What else can you tell us about your album, “Outburst”?

I have some few tracks in the album. There is this very strong track named “Elefe” which is the real project track of the album. Also we have the remix of my old songs “Oko mi ye”, ” Ife ” and “Kilode”. Because people stop me on the road and say they can’t get those songs again as it’s been long since they came out, so I did the song because of them and the album is only available in select outlets like the Silverbird Galleria. You can easily get a copy there.

Like how many albums do you have till date?

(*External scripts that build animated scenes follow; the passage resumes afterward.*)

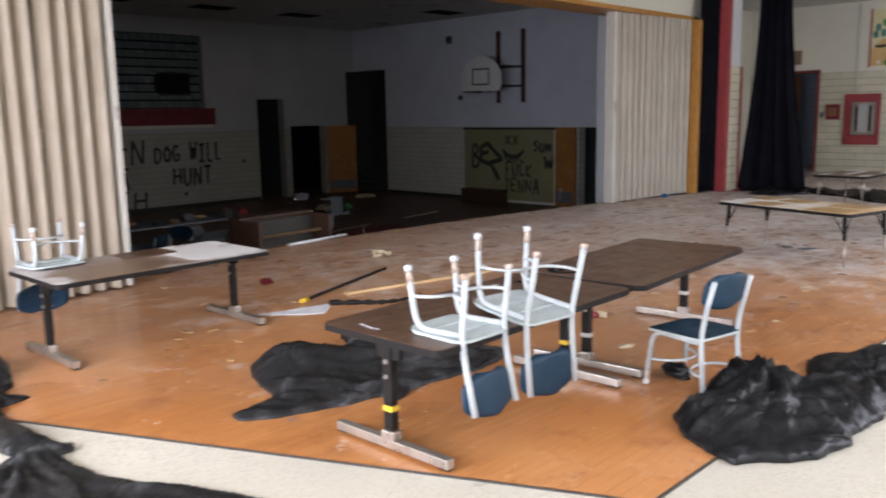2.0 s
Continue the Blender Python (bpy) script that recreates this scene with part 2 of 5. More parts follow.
def wiped_top():
    """Walnut laminate under chalk dust, wiped clean in a broad sweep along the near side."""
    n = Nodes("wiped_walnut_laminate", 0.5)
    sep = n.node("ShaderNodeSeparateXYZ")
    n.link(n.local(), sep.inputs[0])
    grain = n.noise(1.0, 5.0, 0.65, n.scaled(3.0, 60.0, 1.0, 0, n.local()), 0.4)
    c = n.mix(n.ramp(grain, 0.35, 0.68), (0.15, 0.09, 0.055), (0.22, 0.14, 0.09))
    edge = n.ramp(n.noise(3.5, 6.0, 0.6, n.local(), 0.6), 0.3, 0.7, -0.22, 0.22)
    left = n.ramp(n.math("ADD", sep.outputs["X"], edge), -0.6, -0.72)
    back = n.math("MULTIPLY", n.ramp(n.math("ADD", sep.outputs["Y"], edge), 0.08, 0.2), n.ramp(sep.outputs["X"], -0.5, 0.3, 0.35, 0.8))
    right = n.ramp(n.math("ADD", sep.outputs["X"], edge), 0.05, 0.3)
    dust = n.math("MAXIMUM", n.math("MAXIMUM", left, back), right)
    dust = n.math("MULTIPLY", dust, n.ramp(n.noise(9.0, 6.0, 0.7, n.local()), 0.3, 0.62, 1.0, 0.5))
    c = n.mix(n.math("MULTIPLY", dust, 0.85), c, (0.66, 0.65, 0.64))
    n.color(c)
    n.rough(n.ramp(dust, 0, 1, 0.4, 0.85))
    return n.mat


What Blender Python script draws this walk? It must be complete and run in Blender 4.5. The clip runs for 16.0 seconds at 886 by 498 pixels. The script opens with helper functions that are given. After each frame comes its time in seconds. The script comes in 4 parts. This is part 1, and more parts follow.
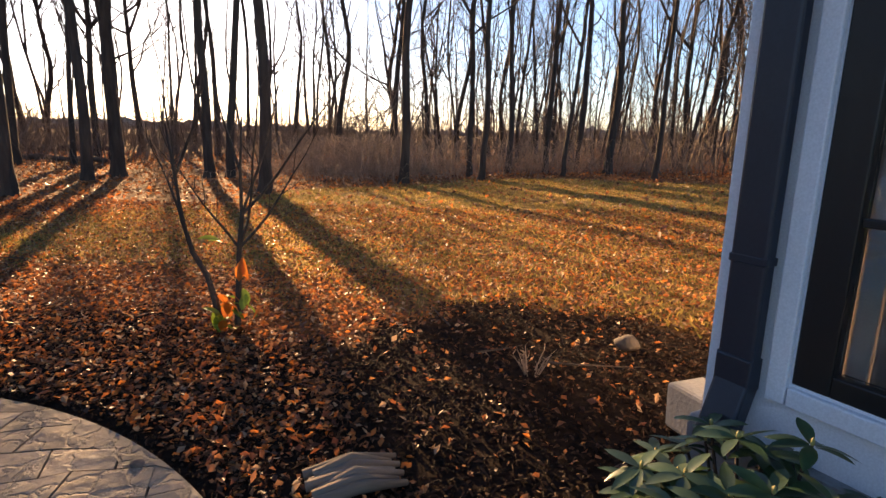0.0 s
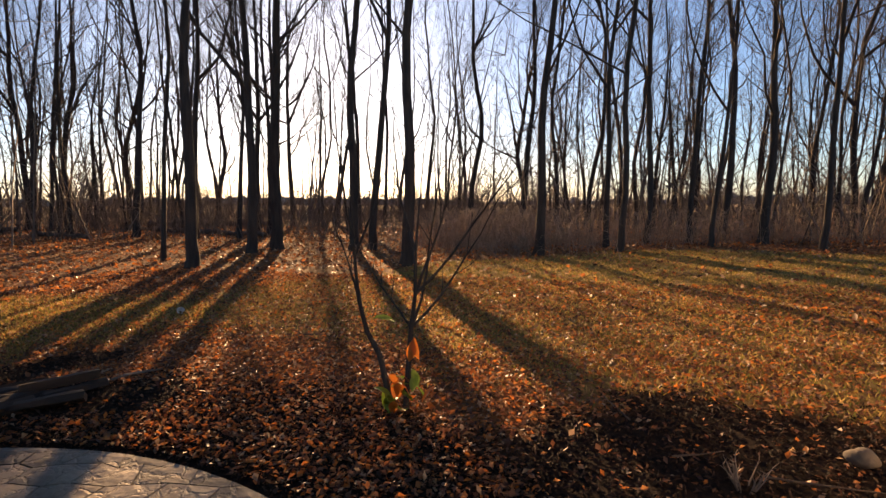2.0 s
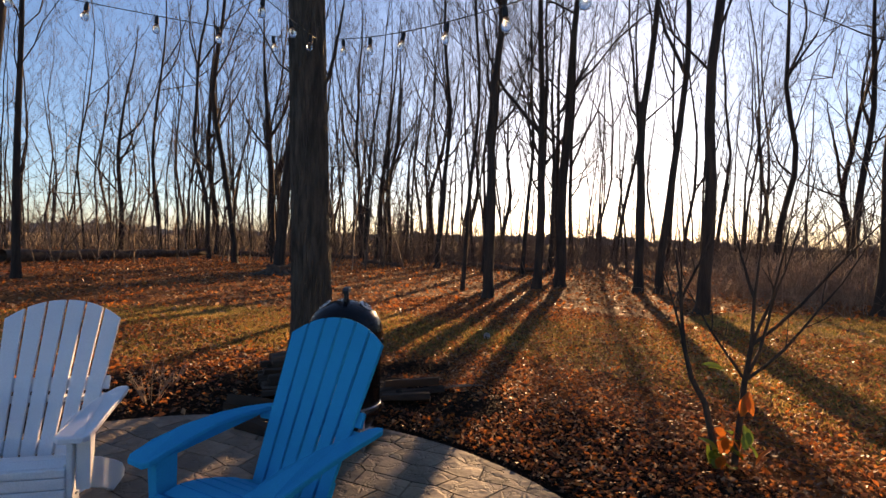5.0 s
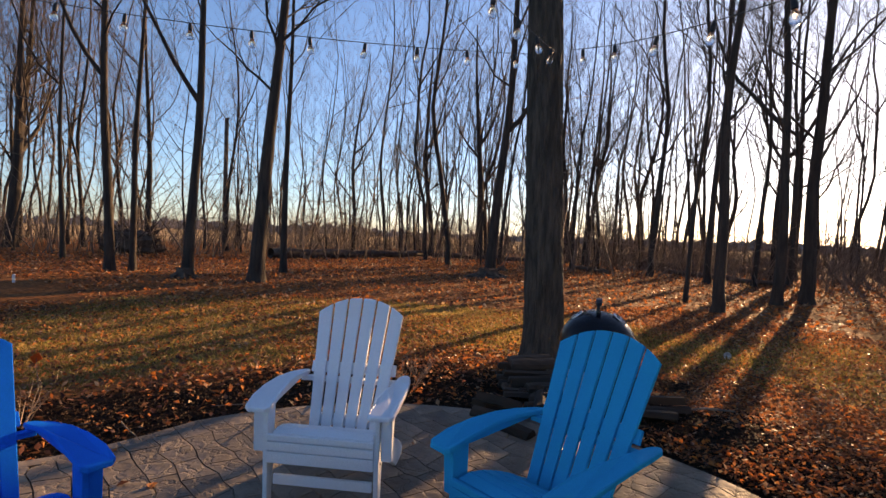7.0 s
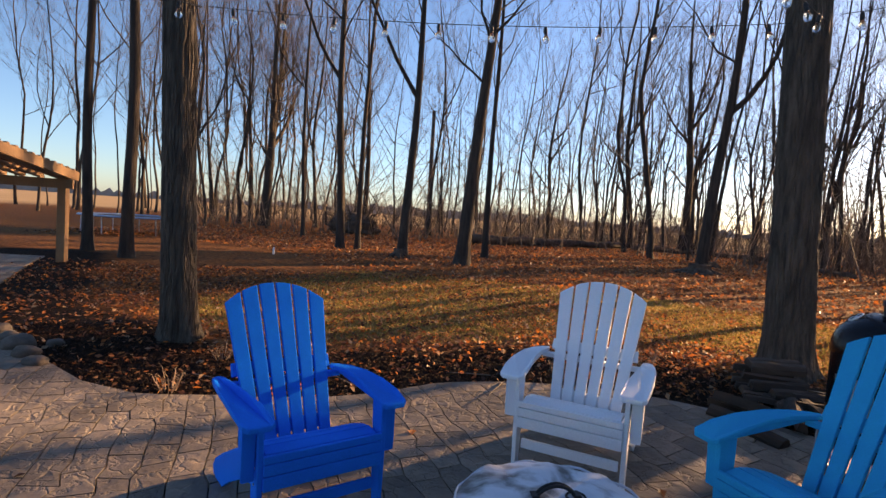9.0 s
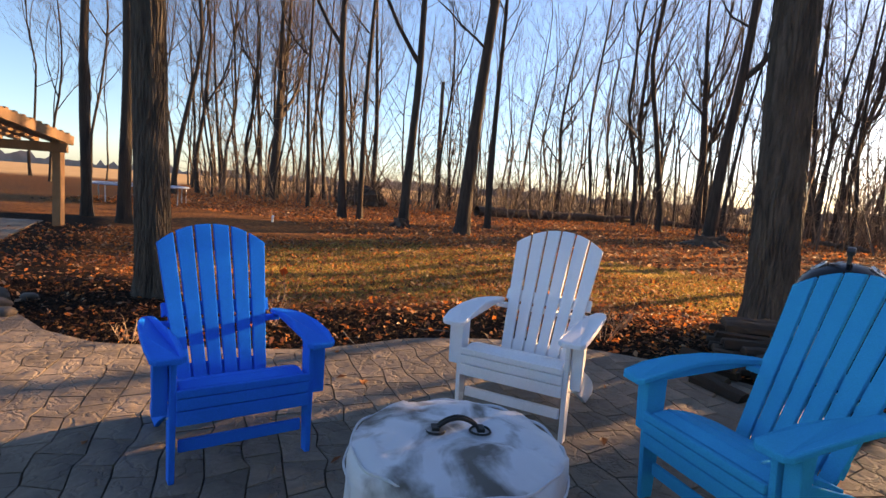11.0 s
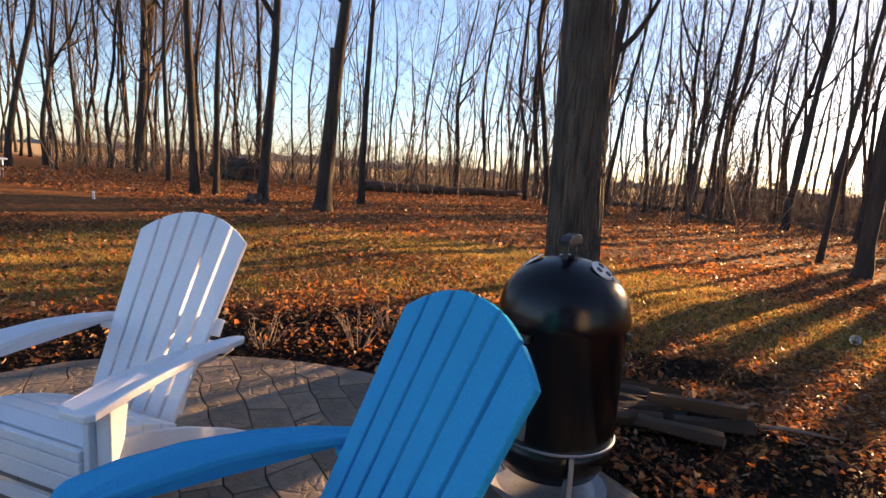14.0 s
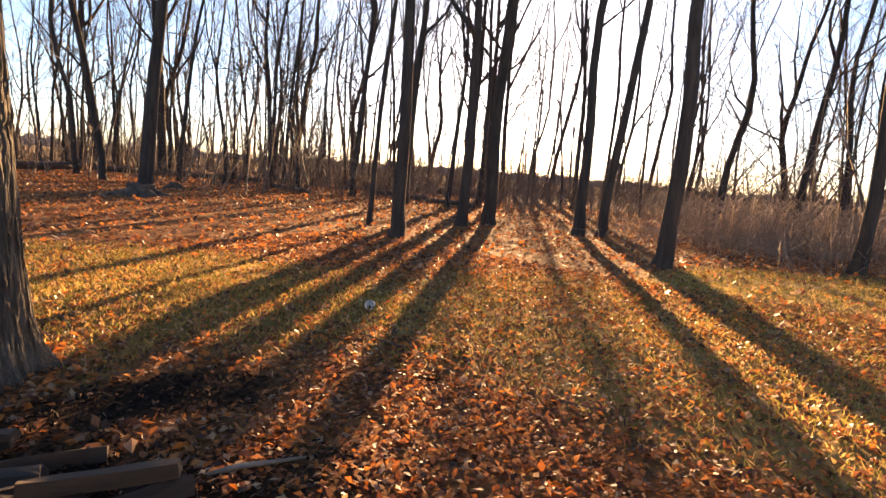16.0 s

Six albums; the first album was ‘Mr. Right’ which has the hit song, “Oko mi ye”. The next one was “Samba” which earned me the title “Samba Queen”. The next one was “Change of Heart” which was the song “Kilode”. Another one is “I believe” which didn’t really do well because of the poor marketing structure I had at that time, but it was a good album. I also did “One Nation” which ended up a campaign material during the Obasanjo era. I never got anything for it, but they were using it to campaign when Obansajo wanted to contest in 1999. And I have “Outburst; the recent one. It was self produced.

PDP used your song “One Nation” to campaign for Obasanjo in 1999, without your consent. Did you approach them or take them to court?

I’m not a politician and I have never been. I don’t like politics and the only reason I’m beginning to look at politics now is because I feel if you can not go and make certain changes, then don’t criticize. So, I said okay.

So in which of the campaign exactly do you want to serve and which of the parties?

It depends. Right now, I’m not a member of any party but I intend to join a party soon, because that’s the only way I can actualize my dream. I’m still looking for an honest strong party to join.